**What the task requires:**
Only the lines starting at the one with "a thing with" and ending at the one with "made[o].parent = made.get(o.parent, o.parent)" should be copied, exactly and with both ends kept.

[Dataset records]
++++
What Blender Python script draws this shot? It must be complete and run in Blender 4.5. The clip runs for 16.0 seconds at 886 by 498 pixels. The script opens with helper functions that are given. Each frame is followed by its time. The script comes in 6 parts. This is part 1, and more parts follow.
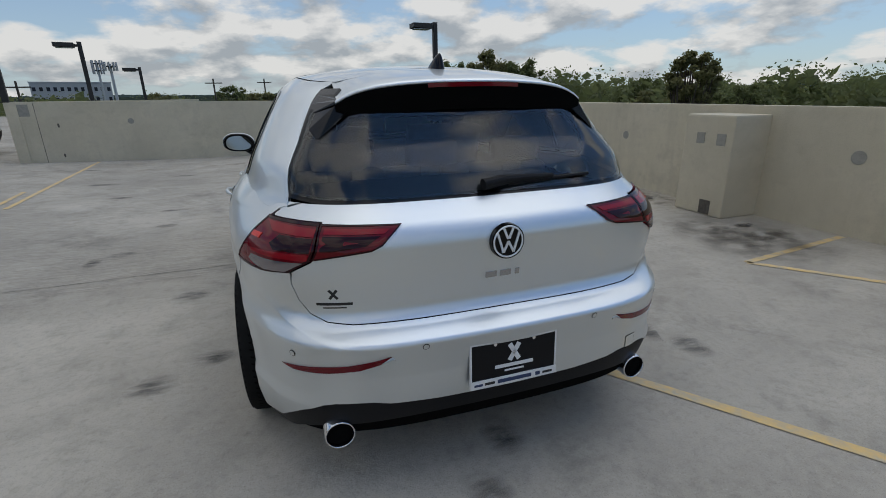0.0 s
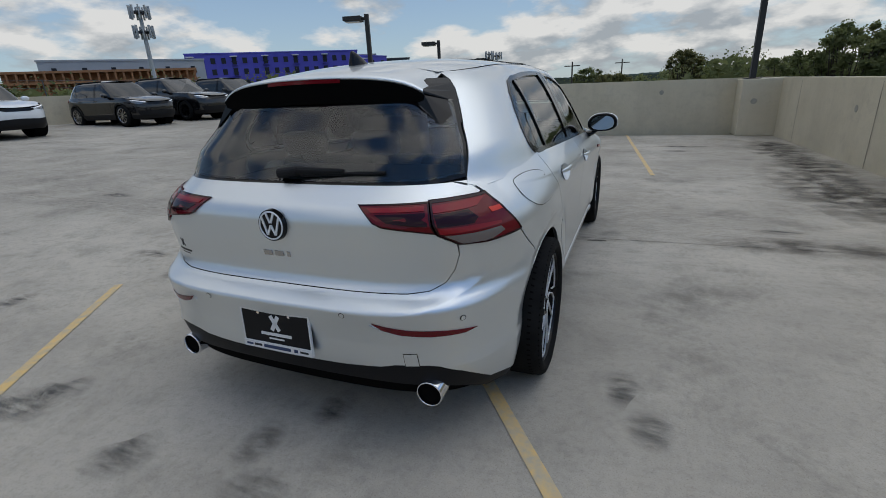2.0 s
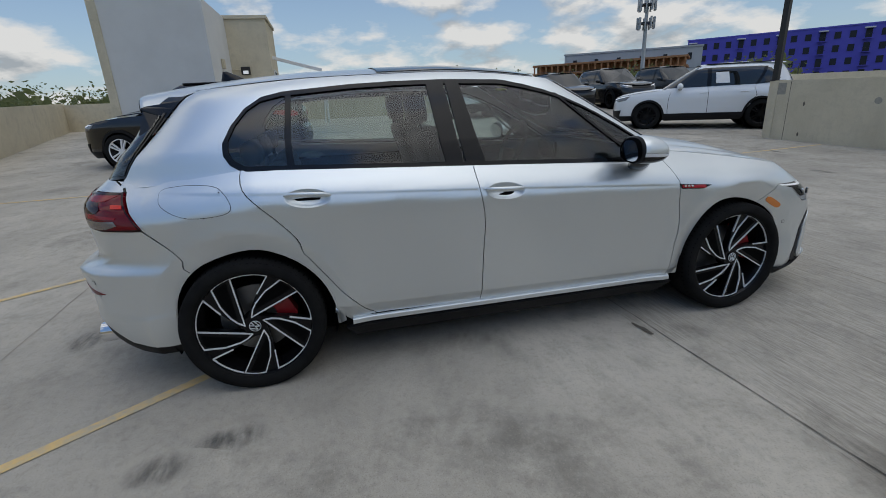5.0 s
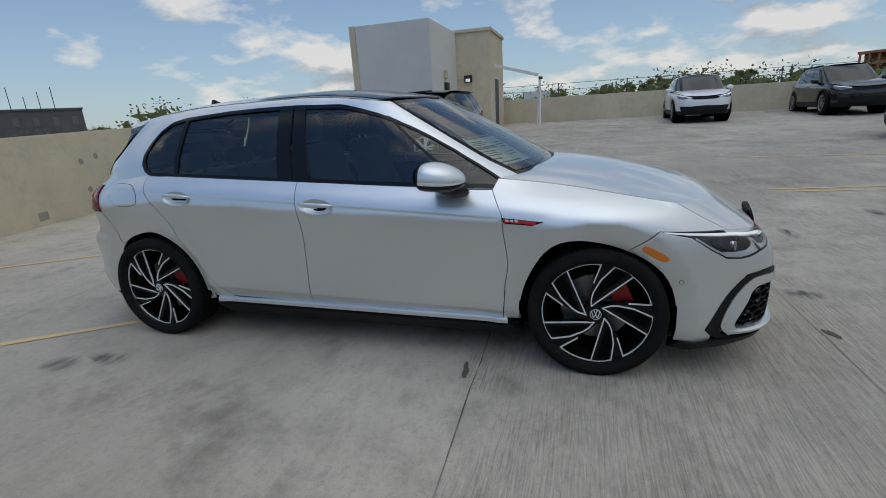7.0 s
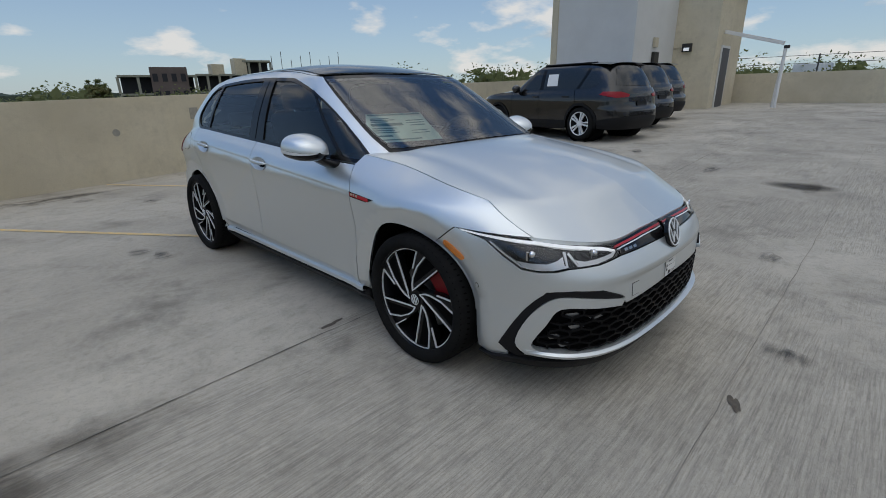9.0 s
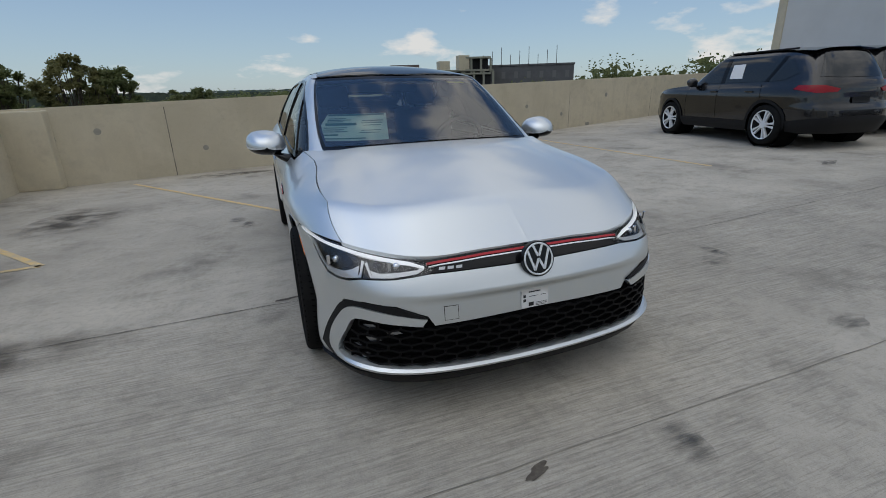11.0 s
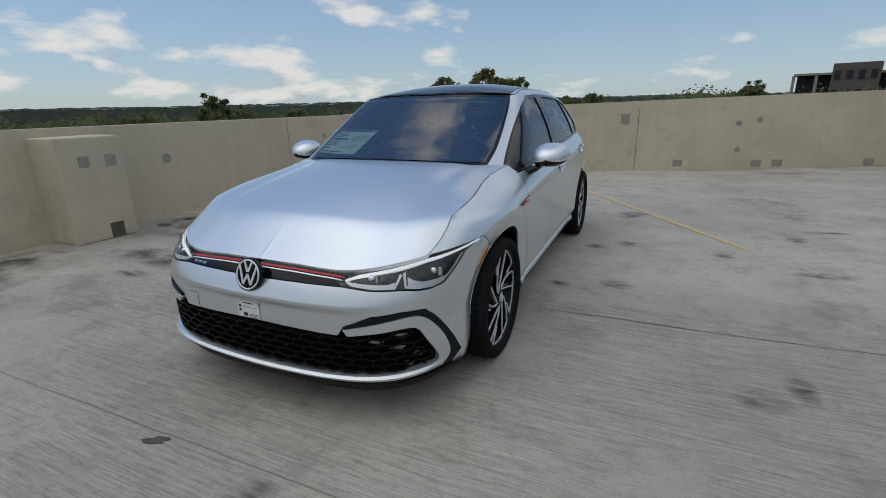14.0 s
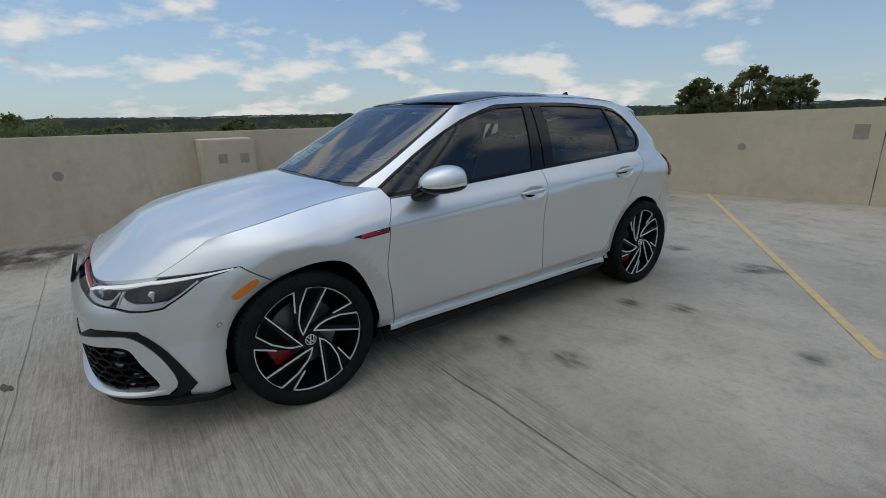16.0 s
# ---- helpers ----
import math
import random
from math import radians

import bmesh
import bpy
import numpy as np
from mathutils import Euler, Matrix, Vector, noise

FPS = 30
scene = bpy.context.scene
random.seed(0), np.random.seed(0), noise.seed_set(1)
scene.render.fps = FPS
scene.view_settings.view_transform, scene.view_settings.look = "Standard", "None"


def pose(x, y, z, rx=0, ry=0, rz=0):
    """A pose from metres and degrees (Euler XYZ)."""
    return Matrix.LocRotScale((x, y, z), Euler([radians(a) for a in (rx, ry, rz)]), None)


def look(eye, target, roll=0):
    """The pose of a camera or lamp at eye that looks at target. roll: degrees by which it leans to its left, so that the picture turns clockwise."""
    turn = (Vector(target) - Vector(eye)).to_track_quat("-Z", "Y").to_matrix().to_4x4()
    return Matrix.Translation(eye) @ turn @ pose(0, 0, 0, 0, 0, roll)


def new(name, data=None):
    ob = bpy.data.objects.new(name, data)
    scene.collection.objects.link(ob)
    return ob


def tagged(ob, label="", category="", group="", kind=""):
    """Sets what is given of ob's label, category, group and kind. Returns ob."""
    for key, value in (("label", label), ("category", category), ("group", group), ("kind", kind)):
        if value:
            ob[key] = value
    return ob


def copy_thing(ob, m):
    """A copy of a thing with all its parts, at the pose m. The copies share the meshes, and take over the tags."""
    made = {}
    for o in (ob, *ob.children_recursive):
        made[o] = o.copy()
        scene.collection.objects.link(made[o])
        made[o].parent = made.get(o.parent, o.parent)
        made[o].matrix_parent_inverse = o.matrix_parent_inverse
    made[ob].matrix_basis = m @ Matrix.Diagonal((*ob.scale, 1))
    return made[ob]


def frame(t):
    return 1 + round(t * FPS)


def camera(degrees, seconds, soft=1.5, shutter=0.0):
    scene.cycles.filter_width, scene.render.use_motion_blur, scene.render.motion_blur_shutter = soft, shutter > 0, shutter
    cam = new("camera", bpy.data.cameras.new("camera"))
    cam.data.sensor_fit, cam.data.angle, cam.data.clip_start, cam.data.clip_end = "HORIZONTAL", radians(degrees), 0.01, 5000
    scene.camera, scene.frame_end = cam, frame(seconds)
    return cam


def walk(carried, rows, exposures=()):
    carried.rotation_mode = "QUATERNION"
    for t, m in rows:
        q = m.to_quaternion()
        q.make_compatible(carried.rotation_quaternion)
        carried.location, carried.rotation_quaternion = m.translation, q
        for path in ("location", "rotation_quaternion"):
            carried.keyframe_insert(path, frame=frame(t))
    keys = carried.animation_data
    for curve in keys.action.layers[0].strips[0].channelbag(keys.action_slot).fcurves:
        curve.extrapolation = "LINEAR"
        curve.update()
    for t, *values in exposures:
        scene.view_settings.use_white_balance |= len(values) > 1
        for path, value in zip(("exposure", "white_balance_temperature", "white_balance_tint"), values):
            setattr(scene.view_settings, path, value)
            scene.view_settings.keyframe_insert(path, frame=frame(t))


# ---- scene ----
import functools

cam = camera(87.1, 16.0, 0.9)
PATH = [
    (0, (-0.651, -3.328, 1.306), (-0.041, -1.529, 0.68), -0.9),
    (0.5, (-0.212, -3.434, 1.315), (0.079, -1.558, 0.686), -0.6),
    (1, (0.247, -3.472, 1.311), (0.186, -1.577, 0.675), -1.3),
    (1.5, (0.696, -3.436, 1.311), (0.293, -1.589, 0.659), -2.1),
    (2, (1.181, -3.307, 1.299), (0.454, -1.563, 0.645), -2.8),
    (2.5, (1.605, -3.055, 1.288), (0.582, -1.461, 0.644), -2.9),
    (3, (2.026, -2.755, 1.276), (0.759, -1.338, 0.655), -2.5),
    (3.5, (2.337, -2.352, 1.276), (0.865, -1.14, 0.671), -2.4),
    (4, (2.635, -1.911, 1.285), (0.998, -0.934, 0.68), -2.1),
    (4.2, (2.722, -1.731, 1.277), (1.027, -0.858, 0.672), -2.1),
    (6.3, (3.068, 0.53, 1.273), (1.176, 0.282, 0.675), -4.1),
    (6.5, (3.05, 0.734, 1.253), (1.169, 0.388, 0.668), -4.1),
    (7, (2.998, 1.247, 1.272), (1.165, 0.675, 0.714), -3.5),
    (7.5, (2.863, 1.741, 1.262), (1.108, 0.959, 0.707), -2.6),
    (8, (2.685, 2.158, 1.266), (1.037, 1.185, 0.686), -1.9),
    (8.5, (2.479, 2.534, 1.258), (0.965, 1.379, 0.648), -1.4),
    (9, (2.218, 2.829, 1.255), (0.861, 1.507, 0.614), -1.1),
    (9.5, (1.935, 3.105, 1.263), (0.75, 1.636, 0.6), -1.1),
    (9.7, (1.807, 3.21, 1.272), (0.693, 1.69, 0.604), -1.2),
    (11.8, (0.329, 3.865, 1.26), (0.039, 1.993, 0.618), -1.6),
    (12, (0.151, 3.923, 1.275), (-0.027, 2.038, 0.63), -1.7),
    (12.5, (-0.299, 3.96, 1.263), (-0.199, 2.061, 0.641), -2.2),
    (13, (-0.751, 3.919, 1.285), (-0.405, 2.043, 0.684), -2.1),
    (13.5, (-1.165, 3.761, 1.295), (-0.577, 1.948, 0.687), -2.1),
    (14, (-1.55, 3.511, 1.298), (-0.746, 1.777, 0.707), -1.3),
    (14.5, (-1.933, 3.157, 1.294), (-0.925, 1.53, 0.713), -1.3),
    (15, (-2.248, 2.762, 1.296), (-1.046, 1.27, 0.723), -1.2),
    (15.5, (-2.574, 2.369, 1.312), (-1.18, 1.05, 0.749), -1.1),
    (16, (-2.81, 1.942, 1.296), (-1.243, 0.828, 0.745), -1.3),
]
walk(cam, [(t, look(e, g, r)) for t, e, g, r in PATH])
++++
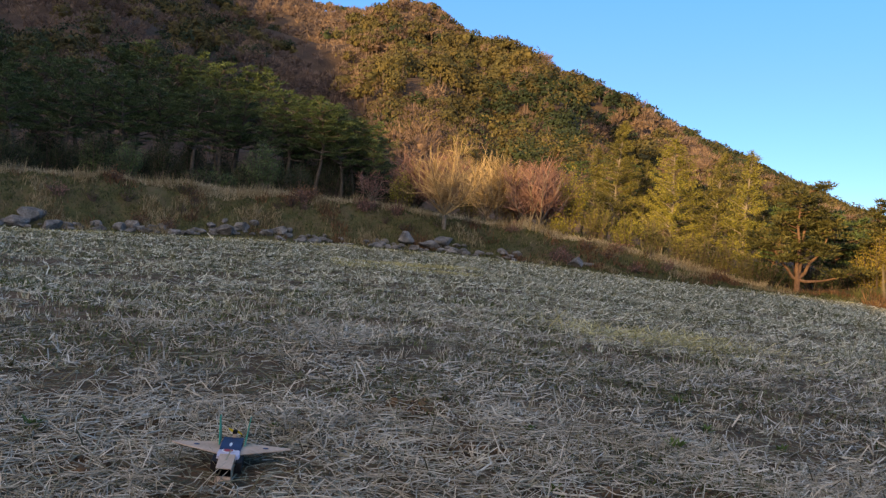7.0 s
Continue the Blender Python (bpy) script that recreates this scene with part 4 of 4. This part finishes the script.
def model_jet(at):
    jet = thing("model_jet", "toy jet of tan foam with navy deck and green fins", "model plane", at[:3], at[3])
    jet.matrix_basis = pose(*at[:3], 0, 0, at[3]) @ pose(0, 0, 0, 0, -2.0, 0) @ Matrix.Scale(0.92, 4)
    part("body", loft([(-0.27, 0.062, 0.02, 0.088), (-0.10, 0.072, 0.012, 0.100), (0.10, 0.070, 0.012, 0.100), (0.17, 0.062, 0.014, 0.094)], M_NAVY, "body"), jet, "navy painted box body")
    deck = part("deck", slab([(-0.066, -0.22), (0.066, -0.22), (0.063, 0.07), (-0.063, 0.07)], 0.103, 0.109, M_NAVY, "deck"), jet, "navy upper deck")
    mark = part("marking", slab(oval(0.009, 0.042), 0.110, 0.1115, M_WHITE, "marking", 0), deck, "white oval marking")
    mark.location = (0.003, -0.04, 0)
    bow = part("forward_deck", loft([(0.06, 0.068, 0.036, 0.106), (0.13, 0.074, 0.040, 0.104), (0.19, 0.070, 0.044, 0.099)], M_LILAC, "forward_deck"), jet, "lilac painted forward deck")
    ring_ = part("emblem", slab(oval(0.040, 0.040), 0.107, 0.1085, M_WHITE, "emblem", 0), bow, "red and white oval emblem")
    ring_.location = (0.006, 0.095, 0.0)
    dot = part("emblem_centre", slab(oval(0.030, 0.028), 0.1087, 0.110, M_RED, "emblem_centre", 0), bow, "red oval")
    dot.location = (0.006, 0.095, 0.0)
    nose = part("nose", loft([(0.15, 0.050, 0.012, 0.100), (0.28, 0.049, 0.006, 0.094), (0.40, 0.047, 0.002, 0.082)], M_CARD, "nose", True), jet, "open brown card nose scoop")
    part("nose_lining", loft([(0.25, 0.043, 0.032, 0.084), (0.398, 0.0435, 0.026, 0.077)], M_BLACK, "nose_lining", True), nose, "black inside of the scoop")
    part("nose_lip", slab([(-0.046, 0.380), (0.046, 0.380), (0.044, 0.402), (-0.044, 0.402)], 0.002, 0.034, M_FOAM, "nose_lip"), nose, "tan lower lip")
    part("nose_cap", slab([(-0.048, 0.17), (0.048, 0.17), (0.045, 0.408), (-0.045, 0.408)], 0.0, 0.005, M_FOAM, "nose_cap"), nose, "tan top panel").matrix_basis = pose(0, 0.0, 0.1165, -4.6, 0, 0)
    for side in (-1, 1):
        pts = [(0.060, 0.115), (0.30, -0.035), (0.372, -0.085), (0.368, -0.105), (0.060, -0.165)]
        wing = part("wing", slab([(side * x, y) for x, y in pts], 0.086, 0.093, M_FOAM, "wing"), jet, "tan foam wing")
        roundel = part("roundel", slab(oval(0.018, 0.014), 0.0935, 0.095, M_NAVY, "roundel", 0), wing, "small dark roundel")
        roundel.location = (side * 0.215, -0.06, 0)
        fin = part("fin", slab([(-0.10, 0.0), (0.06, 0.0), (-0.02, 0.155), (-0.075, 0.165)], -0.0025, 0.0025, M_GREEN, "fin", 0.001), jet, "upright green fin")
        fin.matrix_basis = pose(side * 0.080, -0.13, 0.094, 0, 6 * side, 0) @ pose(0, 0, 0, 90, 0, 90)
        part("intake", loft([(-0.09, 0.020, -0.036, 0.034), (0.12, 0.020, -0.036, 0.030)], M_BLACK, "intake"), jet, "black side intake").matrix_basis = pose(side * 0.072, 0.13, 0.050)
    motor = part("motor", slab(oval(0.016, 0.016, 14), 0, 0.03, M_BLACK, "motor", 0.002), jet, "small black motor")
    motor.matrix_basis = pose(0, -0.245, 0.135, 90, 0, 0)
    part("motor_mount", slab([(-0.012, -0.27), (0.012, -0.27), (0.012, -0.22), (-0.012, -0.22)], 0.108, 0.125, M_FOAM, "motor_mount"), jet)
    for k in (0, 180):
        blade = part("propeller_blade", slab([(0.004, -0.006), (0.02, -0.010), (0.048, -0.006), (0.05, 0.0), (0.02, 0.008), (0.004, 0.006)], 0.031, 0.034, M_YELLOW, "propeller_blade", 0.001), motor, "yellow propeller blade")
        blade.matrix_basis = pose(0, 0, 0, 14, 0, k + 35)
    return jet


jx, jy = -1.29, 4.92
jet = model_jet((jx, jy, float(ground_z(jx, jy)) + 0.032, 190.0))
++++
**Answer to this problem:**
    """A copy of a thing with all its parts, at the pose m. The copies share the meshes, and take over the tags."""
    made = {}
    for o in (ob, *ob.children_recursive):
        made[o] = o.copy()
        scene.collection.objects.link(made[o])
        made[o].parent = made.get(o.parent, o.parent)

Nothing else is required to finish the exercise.